A data de 16 de Junho foi consagrada como sendo o «Dia da Criança Africana». Em apenas nove dias celebraram-se duas efemérides relativas ao continente africano.
Falo do 25 de Maio e do dia 16 de Junho, datas enaltecidas em São Tomé e Príncipe por um conjunto de jovens entusiastas.
O dia 16 de Junho remete-nos também a pensar nas crianças de um Continente cuja performance fica aquém do desejado face à escolaridade, à vacinação, à mortalidade infantil e ao direito fundamental de ter uma Família. A situação das crianças e jovens excluídos é muito mais gritante. Estão neste caso, os albinos, os portadores de deficiência e aqueles que no nosso arquipélago não têm paternidade.
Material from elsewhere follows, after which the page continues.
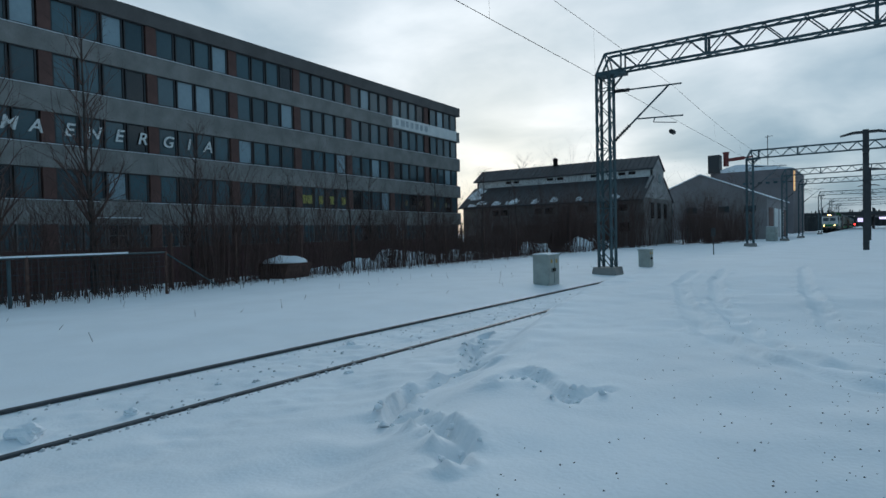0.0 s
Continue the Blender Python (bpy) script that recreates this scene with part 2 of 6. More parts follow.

A violência doméstica, os abusos sexuais, os maus tratos contribuem para um quadro deveras negro que compõe o ramalhete do sofrimento de grande parte das crianças africanas, São Tomé e Príncipe incluído. Situações que não se pode ignorar em momentos de celebrações.
O “Dia de África” é celebrado, grosso modo, na África em geral e no nosso país, em particular, comemorando uma data histórica – o 25 de Maio de 1963 – que simboliza, acima de tudo, a esperança e o sonho dos pioneiros africanos em dar corpo a uma ideia de liberdade.
Nessa data foi fundada na Etiópia, a OUA (Organização de Unidade Africana), instituição que tinha como objectivo principal resgatar a “soberania” dos territórios africanos seccionados – através da resolução final da Conferência de Berlim, Alemanha, realizada em 1885 – pela colonização e que lutavam pelo controlo efectivo do seu solo pátio.
É um marco que simboliza o apoio de uma organização continental às lutas de libertação do colonialismo – tarefa difícil suportada com recurso às armas de fogo, que só se concretizou por etapas, até ao início do século XXI.
Em 1972, a ONU (Organização das Nações Unidas) entendeu proclamar o dia 25 de Maio como o Dia de África ou o Dia de Libertação da África, coincidindo com a data de criação da OUA.
Essa instituição que viu calcorrear um sem número de processos, de estratégias e de adjectivos para se afirmar, entendeu reformular-se e transformar-se em UA (União Africana), conferindo, provavelmente, mais significado e outra visibilidade no seu todo.
A UA é uma organização surgida no dia 9 de Setembro de 1999, através da Declaração de Sirte, na Líbia, incentivada por Muammar Khadafi (1942-2011), e oficializada definitivamente em 9 de Julho de 2002 em Durban, África do Sul. É sucessora da OUA.
Vários foram os movimentos que terão contribuído para esses desígnios, dentre outros o Pan-Africanismo de carácter político e ideológico, a Negritude de vocação cultural e literária, entre outras formas localizadas de manifestação que visava a «libertação» dessa África profunda e misteriosa.
A comemoração do evento em São Tomé e Príncipe
A data do 25 de Maio adquiriu uma relevância maior, através da iniciativa singular dos jovens estudantes de todos os níveis escolares e de todos os escalões etários.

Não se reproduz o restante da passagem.